DIRECTION | Transcribe the material word for word, but without the images.

──────

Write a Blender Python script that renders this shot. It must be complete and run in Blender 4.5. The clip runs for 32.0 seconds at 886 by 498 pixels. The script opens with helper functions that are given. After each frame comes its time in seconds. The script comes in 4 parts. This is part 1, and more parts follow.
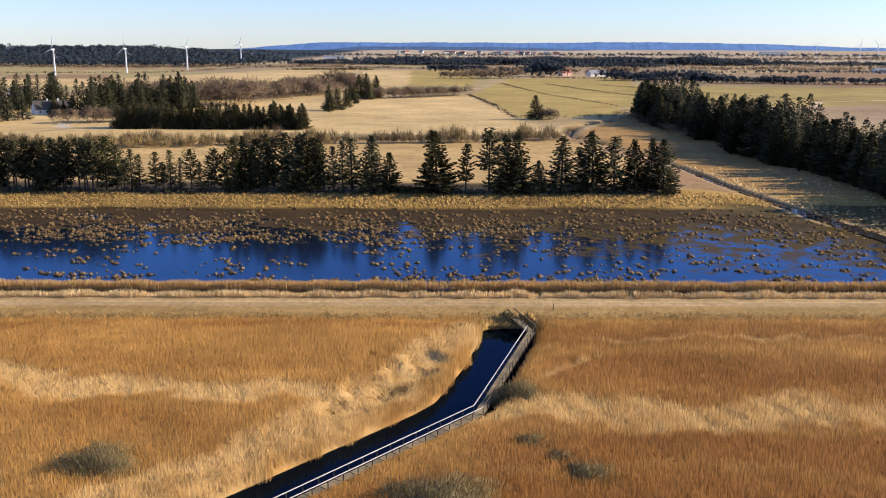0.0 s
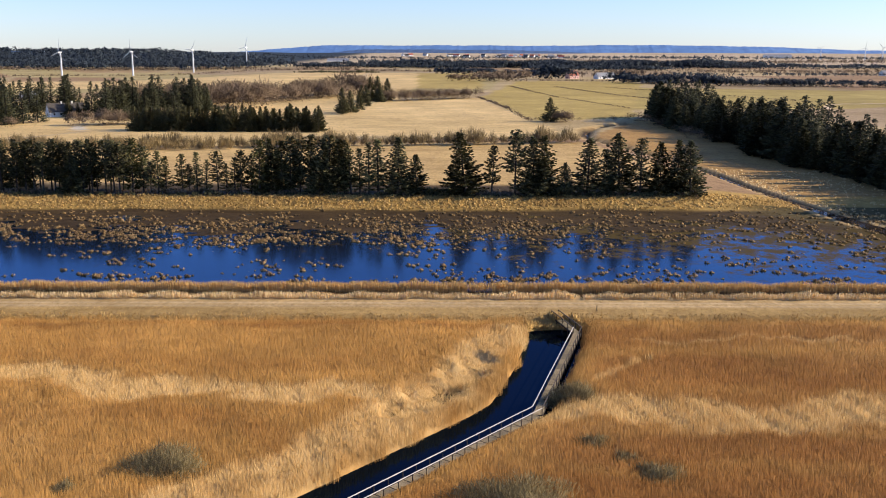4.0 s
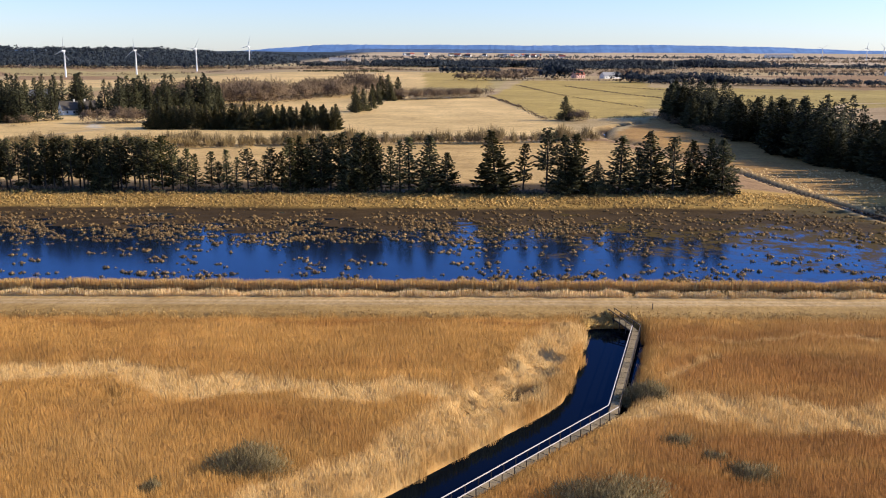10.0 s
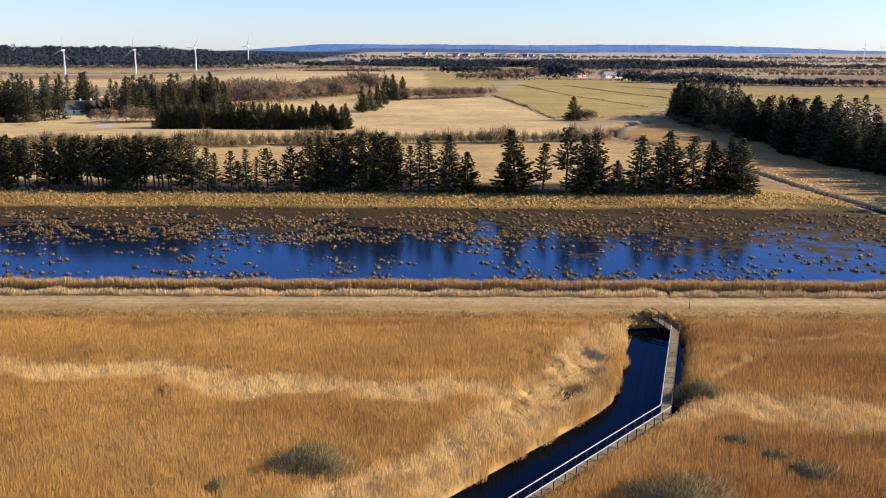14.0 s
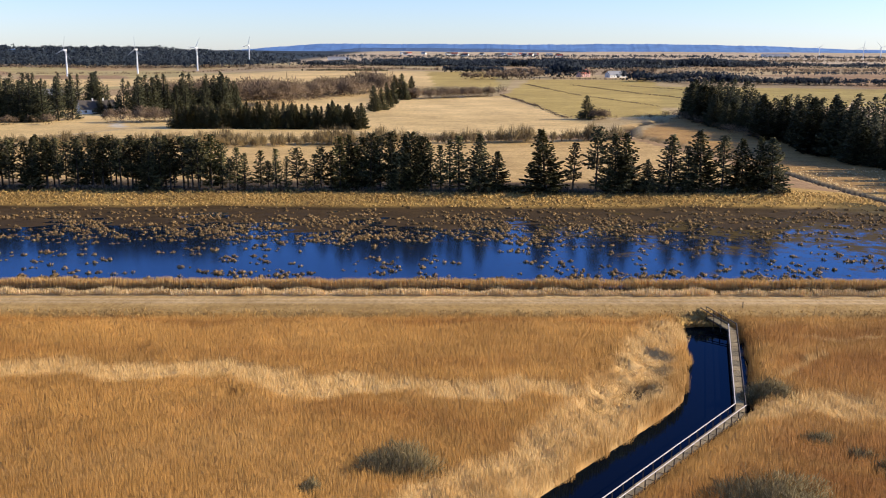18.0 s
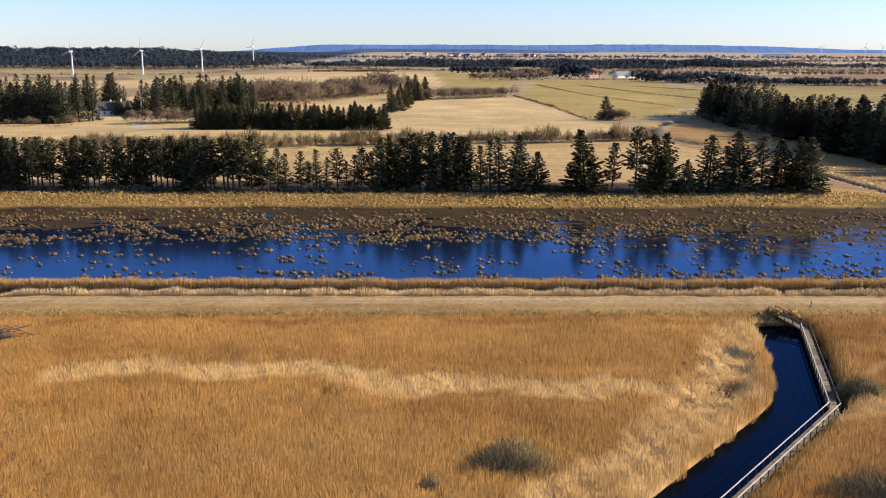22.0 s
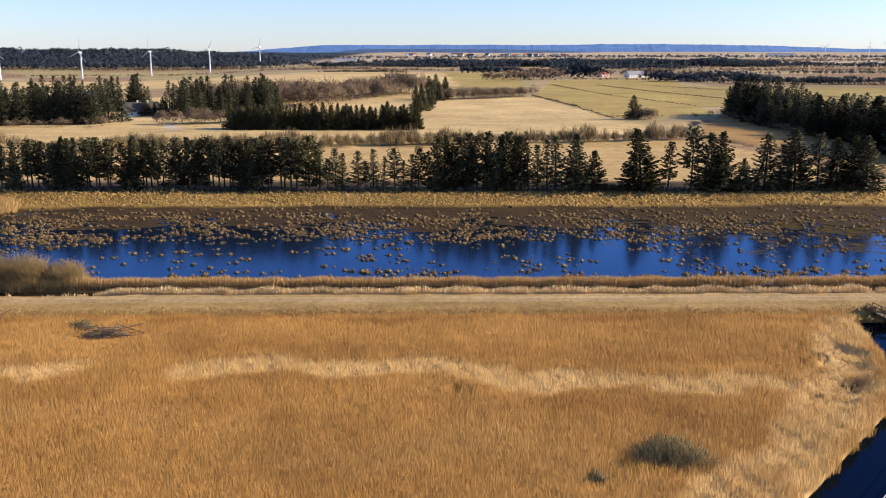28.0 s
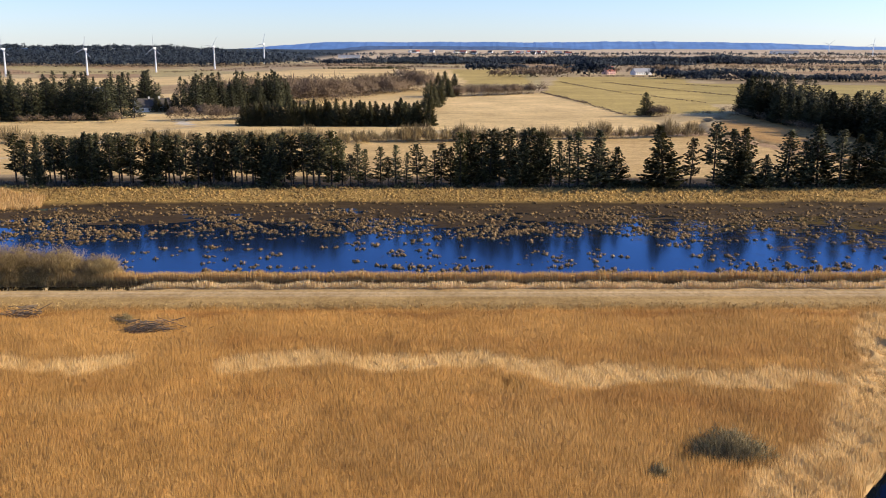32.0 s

──────

WORKED ANSWER |
Write a Blender Python script that renders this shot. It must be complete and run in Blender 4.5. The clip runs for 32.0 seconds at 886 by 498 pixels. The script opens with helper functions that are given. After each frame comes its time in seconds. The script comes in 4 parts. This is part 1, and more parts follow.
0.0 s
4.0 s
10.0 s
14.0 s
18.0 s
22.0 s
28.0 s
32.0 s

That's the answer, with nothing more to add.